We’ll see some examples shortly, but first it’s important to be absolutely clear on the syntax. The following are examples of regular expressions, written in full as abstract syntax trees:

And, informally, what they mean:

  • \((0+1) \cdot{} (0^*)\) - matches all non-empty strings whose tail consists entirely of zeroes
  • \((0+1)^*\) - matches all words over \(\{0,1\}\)
  • \(((0^*) \cdot{} 1) \cdot{} (0^*)\) - matches all strings that contain exactly one 1
  • \((\epsilon + 1) \cdot{} (\epsilon + 0)\) - matches the empty string $\epsilon$, $0$, $1$ or $10$.

However, there are rather too many parentheses involved when we write these syntax trees inline. To alleviate some pain, let us allow ourselves to omit some of them and resolve any ambiguities by agreeing some conventions:

  • Concatenation associates to the right: When we write $R \cdot{} S \cdot{} T$, we really mean $R \cdot{} (S \cdot{} T)$
  • Choice associates to the left: When we write $R + S + T$, we really mean $(R + S) + T$
  • Concatenation binds tighter than choice: When we write $R + S \cdot{} T$ we really mean $R + (S \cdot{} T)$ and when we write $R \cdot{} S + T$ we really mean $(R \cdot{} S) + T$
  • Kleene star binds tightest of all: When we write \(R + S^*\) or \(R \cdot{} S^*\) we really mean \(R + (S^*)\) and \(R \cdot{} (S^*)\) respectively.

Finally, let us borrow a trick from arithmetic and agree to suppress the concatenation operator in favour of juxtaposition:

  • Concatenation may be suppressed: When we write $R S$, we really mean \(R \cdot{} S\).

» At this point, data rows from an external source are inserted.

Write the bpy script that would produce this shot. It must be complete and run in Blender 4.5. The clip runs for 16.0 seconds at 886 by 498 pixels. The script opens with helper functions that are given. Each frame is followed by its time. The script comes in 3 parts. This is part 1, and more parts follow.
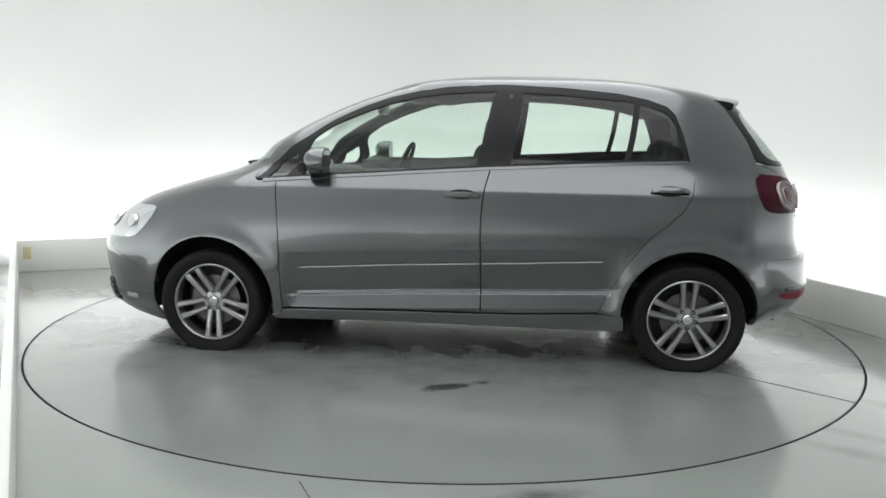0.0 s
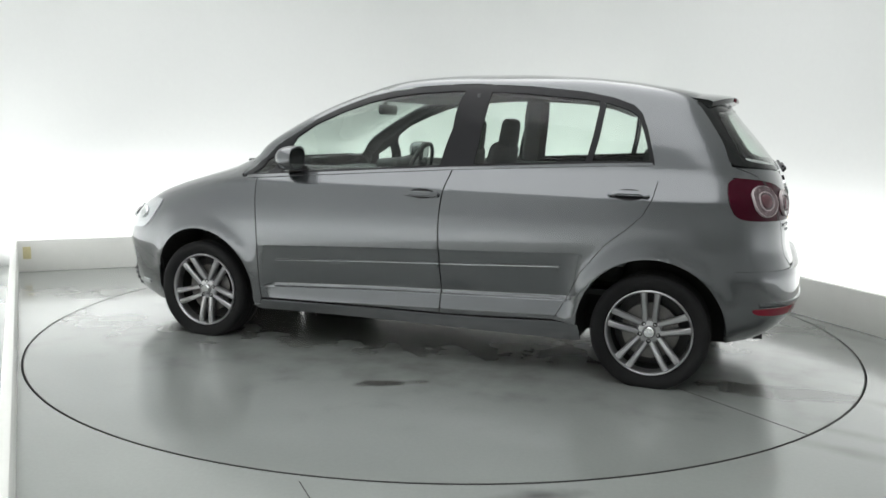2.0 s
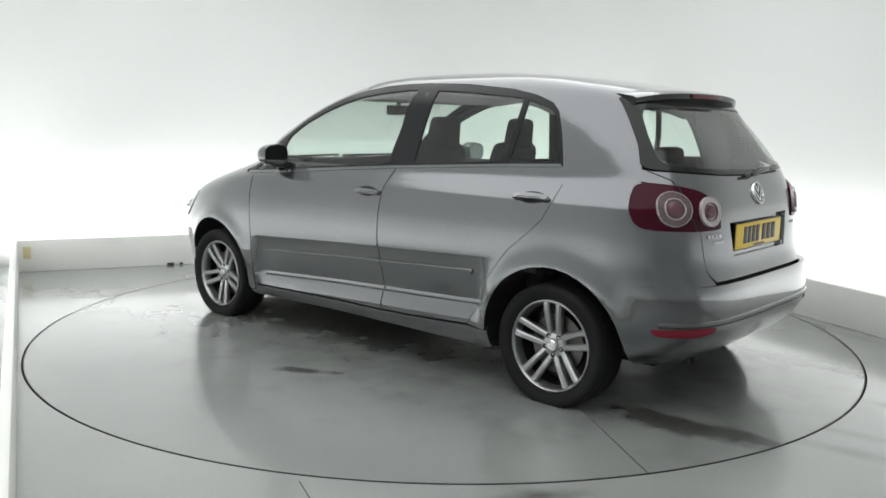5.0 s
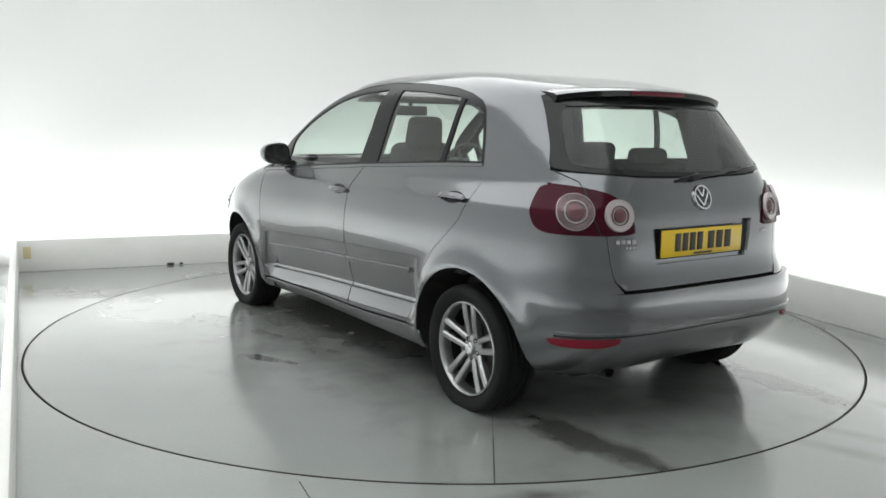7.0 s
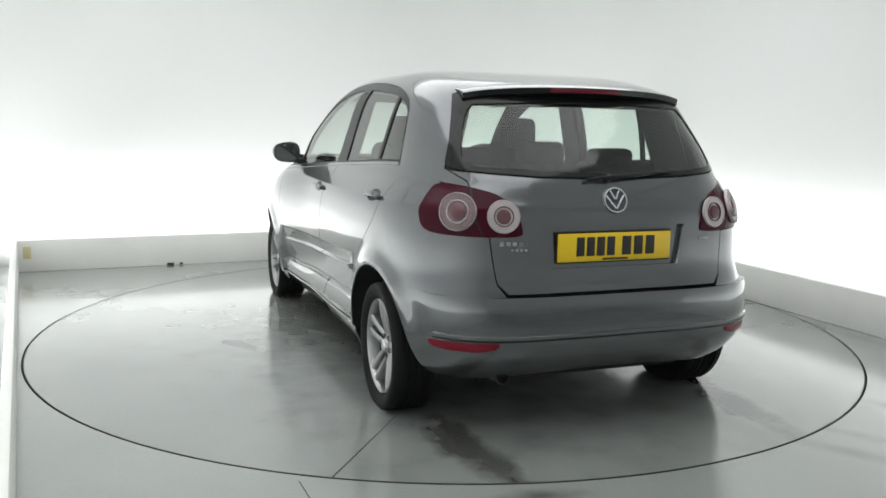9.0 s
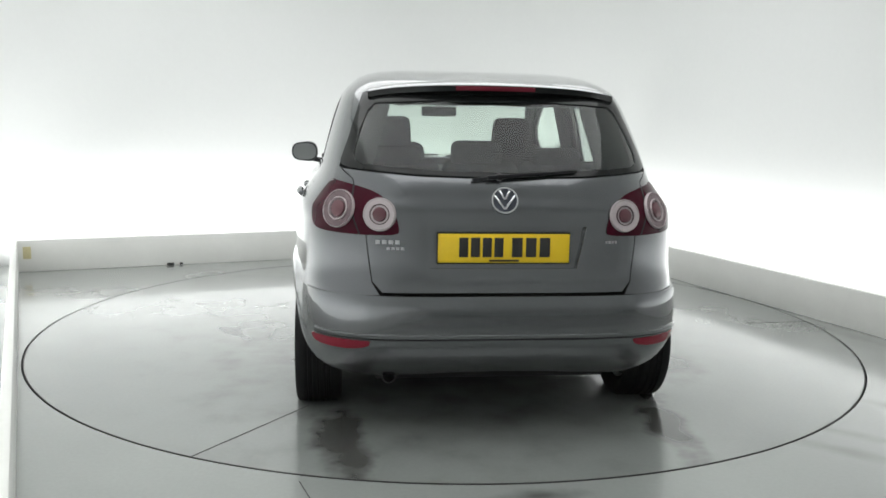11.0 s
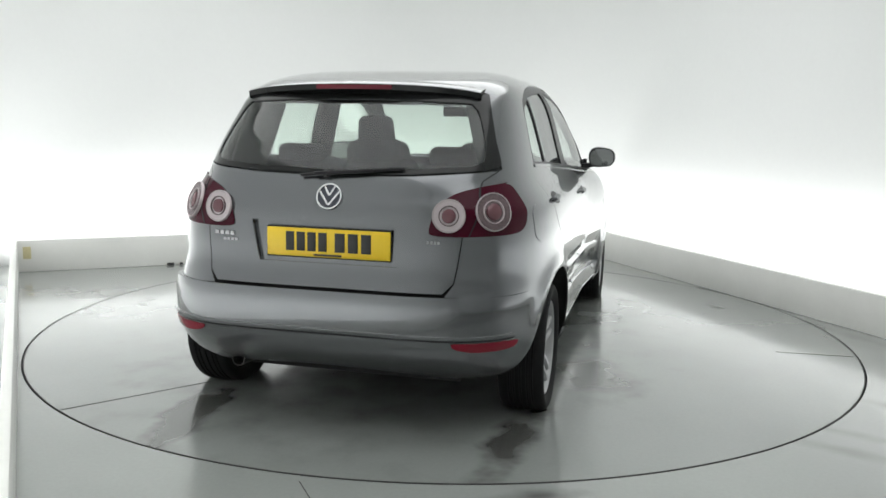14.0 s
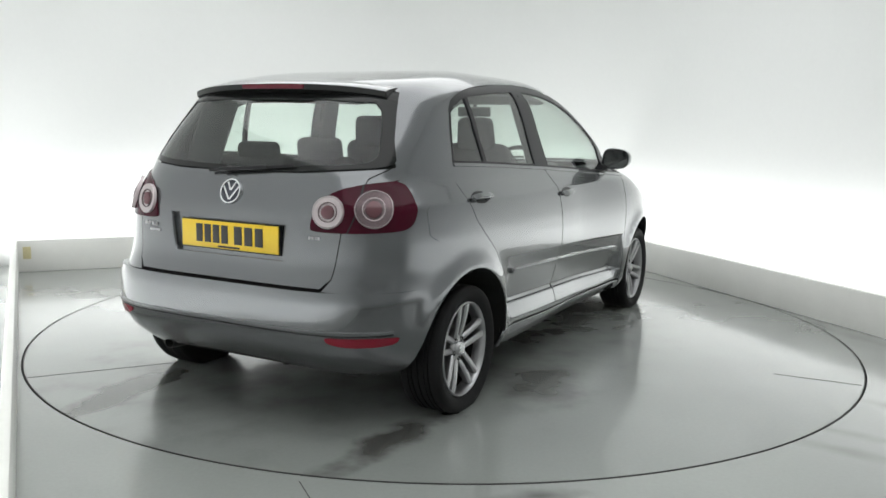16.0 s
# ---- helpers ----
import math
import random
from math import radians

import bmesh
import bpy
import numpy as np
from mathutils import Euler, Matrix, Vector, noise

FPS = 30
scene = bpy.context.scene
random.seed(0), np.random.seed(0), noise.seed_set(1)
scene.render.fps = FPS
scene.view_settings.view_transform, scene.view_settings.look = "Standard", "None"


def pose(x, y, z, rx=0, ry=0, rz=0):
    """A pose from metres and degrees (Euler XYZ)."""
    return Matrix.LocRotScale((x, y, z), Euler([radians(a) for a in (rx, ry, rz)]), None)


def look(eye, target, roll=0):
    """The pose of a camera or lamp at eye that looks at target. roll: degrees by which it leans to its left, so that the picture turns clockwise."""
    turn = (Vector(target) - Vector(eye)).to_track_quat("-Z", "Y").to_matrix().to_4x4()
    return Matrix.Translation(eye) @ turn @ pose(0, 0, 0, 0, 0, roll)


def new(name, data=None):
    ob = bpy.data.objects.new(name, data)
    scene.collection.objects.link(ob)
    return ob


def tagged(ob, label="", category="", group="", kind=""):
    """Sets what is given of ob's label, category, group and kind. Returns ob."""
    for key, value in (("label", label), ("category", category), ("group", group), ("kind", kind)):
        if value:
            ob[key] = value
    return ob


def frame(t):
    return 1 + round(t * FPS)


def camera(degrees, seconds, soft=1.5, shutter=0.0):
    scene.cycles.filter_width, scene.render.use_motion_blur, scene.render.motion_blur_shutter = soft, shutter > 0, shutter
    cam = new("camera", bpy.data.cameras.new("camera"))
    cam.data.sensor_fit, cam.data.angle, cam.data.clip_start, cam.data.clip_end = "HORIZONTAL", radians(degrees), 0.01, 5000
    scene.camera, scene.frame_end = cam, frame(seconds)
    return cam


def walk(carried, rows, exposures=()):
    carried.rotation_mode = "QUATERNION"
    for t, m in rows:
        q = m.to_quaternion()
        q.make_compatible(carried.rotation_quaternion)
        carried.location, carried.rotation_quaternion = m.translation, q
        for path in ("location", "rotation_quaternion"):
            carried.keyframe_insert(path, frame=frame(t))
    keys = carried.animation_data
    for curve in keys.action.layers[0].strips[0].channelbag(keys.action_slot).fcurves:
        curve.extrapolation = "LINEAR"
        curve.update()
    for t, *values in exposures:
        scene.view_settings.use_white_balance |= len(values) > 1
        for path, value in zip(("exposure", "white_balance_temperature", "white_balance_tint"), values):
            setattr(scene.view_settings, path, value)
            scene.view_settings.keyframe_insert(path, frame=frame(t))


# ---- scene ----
# ---- camera ----
cam = camera(55.84, 16.0, soft=1.6)
TURNS = [(t * 0.5, 173.15 - 7.036 * t * 0.5 + 0.0071 * (t * 0.5) ** 2) for t in range(33)]   # seconds, heading of the car in degrees
CAR_AT = Vector((-0.097, -0.004, 0.0))                                                       # car's mid-wheelbase on the table


def camera_pose(eye, pitch, yaw, roll):
    fw = Vector((math.sin(yaw) * math.cos(pitch), math.cos(yaw) * math.cos(pitch), math.sin(pitch)))
    r = Vector((math.cos(yaw), -math.sin(yaw), 0))
    u = r.cross(fw)
    r, u = r * math.cos(roll) + u * math.sin(roll), u * math.cos(roll) - r * math.sin(roll)
    m = Matrix((r, u, -fw)).transposed().to_4x4()
    m.translation = eye
    return m


STAND = camera_pose((0.0, -5.263, 1.277), -0.1503, -0.0032, 0.0181)
walk(cam, [(0, STAND), (16, STAND)], exposures=[(0, 0.0), (16, 0.0)])

# ---- world and lamps ----
world = bpy.data.worlds.new("world")
scene.world = world
world.use_nodes = True
world.node_tree.nodes["Background"].inputs[0].default_value = (0.8, 0.83, 0.85, 1)
world.node_tree.nodes["Background"].inputs[1].default_value = 0.02

# the room, turned against the camera: left, back and right boards
C_LEFT, C_BACK = Vector((-3.49, 1.45, 0)), Vector((1.19, 3.53, 0))
LEFT_END, RIGHT_END = Vector((-0.75, -3.96, 0)), Vector((4.45, -4.41, 0))
FILL_END = Vector((0.7, -6.82, 0))


def area_lamp(name, at, towards, sx, sy, watts, colour=(1, 1, 1)):
    d = bpy.data.lights.new(name, "AREA")
    d.shape, d.size, d.size_y, d.energy, d.color = "RECTANGLE", sx, sy, watts, colour
    ob = new(name, d)
    ob.matrix_world = look(at, towards)
    return ob


def trough_lamp(a, b, watts):
    """A strip of tubes behind a board from a to b, shining up on the wall."""
    mid, along = (a + b) / 2, (b - a)
    out = Vector((-along.y, along.x, 0)).normalized()
    d = bpy.data.lights.new("trough_lamp", "AREA")
    d.shape, d.size, d.size_y, d.energy, d.color = "RECTANGLE", along.length, 0.12, watts, (0.985, 1.0, 1.0)
    ob = new("trough_lamp", d)
    x = along.normalized()
    z = -(Vector((0, 0, 1)) + out * 0.55).normalized()
    y = z.cross(x)
    m = Matrix((x, y, z)).transposed().to_4x4()
    m.translation = mid + out * 0.16 + Vector((0, 0, 0.07))
    ob.matrix_world = m
    return ob


trough_lamp(LEFT_END, C_LEFT, 40)
# unseen fill strip, added past the left board to brighten the car's tail
trough_lamp(FILL_END, LEFT_END, 10)
trough_lamp(C_LEFT, C_BACK, 34)
trough_lamp(C_BACK, RIGHT_END, 50)
area_lamp("ceiling_softbox", (-0.3, -1.2, 3.12), (-0.3, -1.2, 0), 4.4, 6.0, 130, (0.985, 1.0, 1.0))


# ---- materials ----
def material(name, colour, rough=0.5, metal=0.0, grain=0.0, scale=40.0, bump=0.0, coat=0.0, stain=0.0, stain_scale=2.0, coat_rough=0.05, spec=0.5):
    """A surface with fine grain, broad stains and slight relief."""
    m = bpy.data.materials.new(name)
    m.use_nodes = True
    nt = m.node_tree
    p = nt.nodes["Principled BSDF"]
    p.inputs["Base Color"].default_value = (*colour, 1)
    p.inputs["Roughness"].default_value = rough
    p.inputs["Metallic"].default_value = metal
    p.inputs["Coat Weight"].default_value = coat
    p.inputs["Coat Roughness"].default_value = coat_rough
    p.inputs["Specular IOR Level"].default_value = spec
    tc = nt.nodes.new("ShaderNodeTexCoord")
    col = None
    if grain or stain:
        for amount, sc, det in ((grain, scale, 3), (stain, stain_scale, 2.5)):
            if not amount:
                continue
            n = nt.nodes.new("ShaderNodeTexNoise")
            n.inputs["Scale"].default_value, n.inputs["Detail"].default_value = sc, det
            nt.links.new(tc.outputs["Object"], n.inputs["Vector"])
            mr = nt.nodes.new("ShaderNodeMapRange")
            mr.inputs["From Min"].default_value, mr.inputs["From Max"].default_value = 0.15, 0.85
            mr.inputs["To Min"].default_value, mr.inputs["To Max"].default_value = 1 - amount, 1 + amount
            nt.links.new(n.outputs["Fac"], mr.inputs["Value"])
            mx = nt.nodes.new("ShaderNodeMix")
            mx.data_type, mx.blend_type = "RGBA", "MULTIPLY"
            mx.inputs["Factor"].default_value = 1
            if col is None:
                mx.inputs["A"].default_value = (*colour, 1)
            else:
                nt.links.new(col, mx.inputs["A"])
            nt.links.new(mr.outputs["Result"], mx.inputs["B"])
            col = mx.outputs["Result"]
        nt.links.new(col, p.inputs["Base Color"])
    if bump:
        n = nt.nodes.new("ShaderNodeTexNoise")
        n.inputs["Scale"].default_value = scale
        nt.links.new(tc.outputs["Object"], n.inputs["Vector"])
        b = nt.nodes.new("ShaderNodeBump")
        b.inputs["Strength"].default_value, b.inputs["Distance"].default_value = bump, 0.002
        nt.links.new(n.outputs["Fac"], b.inputs["Height"])
        nt.links.new(b.outputs["Normal"], p.inputs["Normal"])
    return m


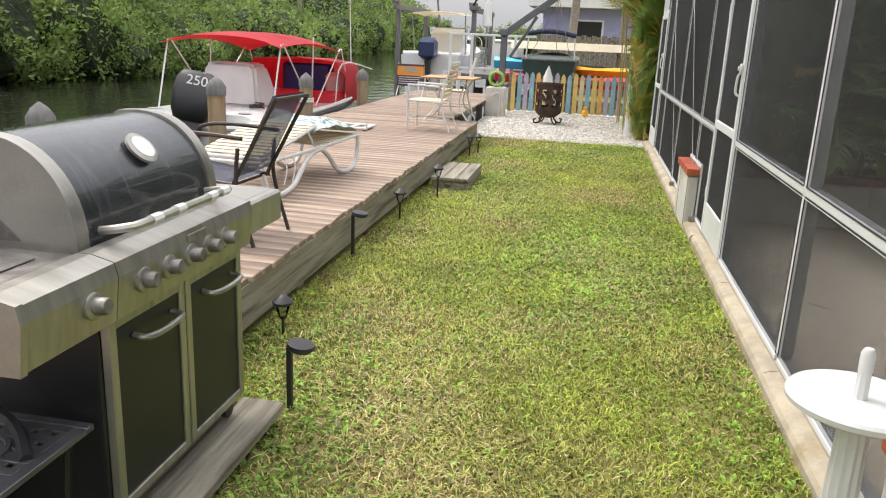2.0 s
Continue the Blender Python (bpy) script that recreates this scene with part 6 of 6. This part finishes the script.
wicker_chair(pose(2.65, 11.645, FLOOR, 0, 0, 149), "white wicker armchair with a floral seat by the glass table")
wicker_chair(pose(3.44, 9.86, FLOOR, 0, 0, 86) @ Matrix.Scale(0.84, 4), "white wicker armchair holding a floral cushion by the wall")
wicker_chair(pose(-4.05, 5.82, DZ, 0, 0, 20) @ Matrix.Scale(0.7, 4), "low round backed white rattan chair on the deck")
CP = thing("throw_cushion", "floral throw cushion leaning in the wicker chair", "cushion", "", pose(3.48, 9.80, FLOOR + 0.57, 68, 0, 70))
part("pad", lathe(BM(), [(0.02, -0.06), (0.14, -0.045), (0.18, 0), (0.14, 0.045), (0.02, 0.06)], 20), M_FLORAL, CP)

# fallen leaf litter on the floor
bm = BM()
rl = random.Random(9)
for k in range(70):
    x, y = rl.uniform(0.3, 3.5), rl.uniform(5.4, 8.3) if k < 26 else rl.uniform(9.6, 13.5)
    a, ln = rl.uniform(0, math.tau), rl.uniform(0.02, 0.13)
    if k > 25:
        ln *= 0.14
    d = Vector((math.cos(a), math.sin(a), 0)) * ln
    s = Vector((-d.y, d.x, 0)).normalized() * 0.004
    q = Vector((x, y, FLOOR + 0.004))
    tube(bm, bend([q - d, q + s * rl.uniform(-4, 4) + Vector((0, 0, 0.004)), q + d], 3), 0.003, 4)
tagged(new("leaf_litter", mesh_of("leaf_litter", bm, M_DEAD)), "dry palm leaf litter scattered on the patio floor", "litter", kind="stuff")

# ---- many small pieces ----
rp = random.Random(17)
pb = BM()
box(pb, 0.0, DX1 - DX0, 0.0, 0.131, -0.036, 0.0, 0.004)
ME_PLANK = mesh_of("plank", pb, M_PLANK)
y = 0.45
while y < 13.27:
    piece("plank", ME_PLANK, dock, Matrix.Translation((DX0 + rp.uniform(-0.012, 0.012), y, DZ + rp.uniform(-0.003, 0.002))) @ Euler((0, 0, rp.uniform(-0.001, 0.001))).to_matrix().to_4x4())
    y += 0.142
pb = BM()
box(pb, 0.0, 1.95, 0.0, 0.131, -0.036, 0.0, 0.004)
ME_PLANK2 = mesh_of("plank", pb, M_PLANK)
while y < 19.9:
    piece("plank", ME_PLANK2, dock, Matrix.Translation((DX0 + rp.uniform(-0.012, 0.012), y, DZ + rp.uniform(-0.003, 0.002))))
    y += 0.142


def scatter_blades(name, count, x0, x1, y0, y1, hmin, hmax, w, material, label, seed, flat=0.6, base=0.0, keep=None):
    g = np.random.default_rng(seed)
    x = g.uniform(x0, x1, count)
    y = y0 + (y1 - y0) * g.uniform(0, 1, count) ** 1.35
    if keep is not None:
        k = keep(x, y, g)
        x, y = x[k], y[k]
    n = len(x)
    h = g.uniform(hmin, hmax, n)
    a = g.uniform(0, math.tau, n)
    lean = g.uniform(0.2, 1.4, n) * flat
    dx, dy = np.cos(a), np.sin(a)
    grow = 1 + 0.05 * y
    b1 = np.stack([x - dy * w * grow, y + dx * w * grow, np.full(n, base)], 1)
    b2 = np.stack([x + dy * w * grow, y - dx * w * grow, np.full(n, base)], 1)
    mid = np.stack([x + dx * h * lean * 0.5, y + dy * h * lean * 0.5, base + h * 0.75], 1)
    m1 = mid + np.stack([-dy * w * grow, dx * w * grow, np.zeros(n)], 1)
    m2 = mid + np.stack([dy * w * grow, -dx * w * grow, np.zeros(n)], 1)
    tip = np.stack([x + dx * h * lean * 1.35, y + dy * h * lean * 1.35, base + h], 1)
    v = np.stack([b1, b2, m2, m1, tip], 1).reshape(-1, 3)
    i = np.arange(n)[:, None] * 5
    f4 = (i + np.array([[0, 1, 2, 3]])).tolist()
    f3 = (i + np.array([[3, 2, 4]])).tolist()
    me = bpy.data.meshes.new(name)
    me.from_pydata(v.tolist(), [], f4 + f3)
    me.materials.append(material)
    return tagged(new(name, me), label, "grass", kind="stuff")


M_GRASS = mat("lawn_grass", (0.35, 0.385, 0.06), 0.55, 0, 0.4, 1.3, 9, 0.0, island=0.7, translucent=0.3, second=(0.46, 0.38, 0.15), second_at=(0.48, 0.66))
M_CLOVER = mat("broad_weed_leaves", (0.235, 0.375, 0.05), 0.5, 0, 0.3, 1.6, 9, 0.0, island=0.65, translucent=0.3)


def patchy(x, y, g):
    p = np.sin(x * 2.3 + 1.0) * np.sin(y * 1.1 + 0.4) + 0.6 * np.sin(x * 5.1 - y * 2.7)
    return g.uniform(0, 1, len(x)) < 0.62 + 0.38 * np.clip(p + 0.3, -1, 1)


def weedy(x, y, g):
    p = np.sin(x * 1.7 + 3.0) * np.sin(y * 0.9 + 1.4) + 0.35 * (x + 1.4)
    return g.uniform(0, 1, len(x)) < 0.35 + 0.4 * np.clip(p, -0.6, 1)


scatter_blades("grass", 300000, -2.80, -0.11, 0.8, 14.4, 0.010, 0.028, 0.0024, M_GRASS, "short mown lawn grass with thin yellowed patches", 1, 1.2, -0.010, patchy)
scatter_blades("clover", 105000, -2.80, -0.11, 0.8, 14.4, 0.008, 0.024, 0.0075, M_CLOVER, "low broad leaved weeds in the lawn", 2, 1.3, -0.010, weedy)

M_STRAW = mat("dry_straw_blades", (0.52, 0.42, 0.22), 0.7, 0, 0.2, 3, 20, 0.0, island=0.4)


def dry(x, y, g):
    p = np.sin(x * 3.1 + 0.5) * np.sin(y * 1.3 + 2.0) + 0.5 * np.sin(x * 6.0 + y * 3.0)
    return g.uniform(0, 1, len(x)) < 0.25 + 0.55 * np.clip(p, -0.3, 1)


scatter_blades("straw", 70000, -2.80, -0.11, 0.8, 14.4, 0.006, 0.022, 0.0024, M_STRAW, "dry straw coloured blades in the lawn", 3, 2.4, -0.008, dry)

# gravel stones
g = np.random.default_rng(12)
n = 5200
gx, gy = g.uniform(-3.2, 0.2, n), g.uniform(14.15, 19.4, n)
gs = g.uniform(0.012, 0.034, n)
ang = g.uniform(0, math.tau, n)
oct_v = np.array([[1, 0, 0], [0, 1, 0], [-1, 0, 0], [0, -1, 0], [0, 0, 0.6], [0, 0, -0.5]])
ca, sa = np.cos(ang)[:, None], np.sin(ang)[:, None]
v = np.stack([(oct_v[None, :, 0] * ca - oct_v[None, :, 1] * sa * 0.7) * gs[:, None] + gx[:, None],
              (oct_v[None, :, 0] * sa + oct_v[None, :, 1] * ca * 0.7) * gs[:, None] + gy[:, None],
              oct_v[None, :, 2] * gs[:, None] + 0.008], 2).reshape(-1, 3)
tri = np.array([[0, 1, 4], [1, 2, 4], [2, 3, 4], [3, 0, 4], [1, 0, 5], [2, 1, 5], [3, 2, 5], [0, 3, 5]])
f = (np.arange(n)[:, None, None] * 6 + tri[None]).reshape(-1, 3)
me = bpy.data.meshes.new("shell_gravel")
me.from_pydata(v.tolist(), [], f.tolist())
me.materials.append(M_GRAVEL)
tagged(new("shell_gravel", me), "loose pale shell and stone gravel", "gravel", kind="stuff")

With your agreement then we will start omitting some of the parentheses and concatenation operators when writing the syntax trees inline. The agreement allows us to write our previous examples more compactly:

  • \((0+1)0^*\) instead of \((0+1) \cdot{} (0^*)\)
  • \((0+1)^*\) instead of \((0+1)^*\)
  • \(0^*10^*\) instead of \((0^*) \cdot{} (1 \cdot{} (0^*))\)

Some other examples of regular expressions over \(\{0,1\}\) (based on Sipser 1.53):

  • \((0+1)^*1(0+1)^*\) - matches words containing at least one 1
  • \((0+1)^*001(0+1)^*\) - matches words containing 001 as a substring
  • \(1^*(011^*)^*\) - matches words in which every occurrence of 0 is followed by at least one 1
  • \(0 + 1 + (0(0+1)^*0) + (1(0+1)^*1)\) - matches words that start and end with the same symbol
  • \(((0 + 1)(0 + 1))^*\) - matches words of even length

Remember! By following the conventions we can always unambiguously recover the genuine abstract syntax tree that lies behind these inline expressions. \(0 + 1 + (0(0+1)^*0) + (1(0+1)^*1)\) is, by our agreed convention, a short-hand for \(((0 + 1) + (0 \cdot (((0+1)^*) \cdot 0))) + (1 \cdot (((0+1)^*) \cdot 1))\) which is the inlining of the following abstract syntax tree:

Syntax Abuse

There are one or two tricky things about the syntax we presented, which can lead us to situations in which we are using the same symbol to mean more than one thing. This is traditionally called an abuse of syntax. In our case:

  • We are using \(\emptyset\) both as a node in a regex syntax tree, and as the symbol we use to write the empty set. For example, both of the following statements make sense:
    • The regex \(\emptyset + 0^*\) matches all words that consist entirely of zeroes
    • The set \(\{1, 2\} \cup \emptyset\) is the same set as \(\{1,2\}\)
  • We are using each letter of the alphabet \(a\) both as a node in a regex syntax tree, and as a character in an alphabet, and as a string consisting of a single letter. For example:
    • The regex \(a(a+b+c)^*\) matches all strings over \(\{a,b,c\}\) that start with an \(a\)
    • The letters of the alphabet \(\{a,b,c\}\) are $a$, $b$ and $c$.
    • The strings over the alphabet \(\{a,b,c\}\) whose length is at most 1 are $\epsilon$, $a$, $b$ and $c$
  • We are using $\epsilon$ both as a node in a regex syntax tree and as the symbol we use to write the empty string. For example:
    • The regex \(\epsilon + 1\) matches the empty string or the string 1.
    • The string \(\epsilon\) is the only string of length 0.

Such abuses can make life a bit difficult for you when you are first learning a new language, since you must think twice every time you see one of the overloaded symbols. However, we will always be sure to use them in a context in which the meaning is clear, and they are worth it in the long-run because carefully chosen syntactic abuses make working with syntax easier once you are used to them.

We’re not going to be too pedantic about it, but a useful thing to remember is that the string $aa\epsilon$ is the very same string as $aa$, i.e. $aa\epsilon = aa$ as strings. However, the regular expression $aa\epsilon$ is not the same regular expression as $aa$. The former is a tree that contains a node labelled $\epsilon$ whereas the second is a tree without any node labelled $\epsilon$. However, although they are not the same piece of syntax (i.e. the same tree), they have the same semantics, in the sense that they match exactly the same strings, namely just the string $aa$.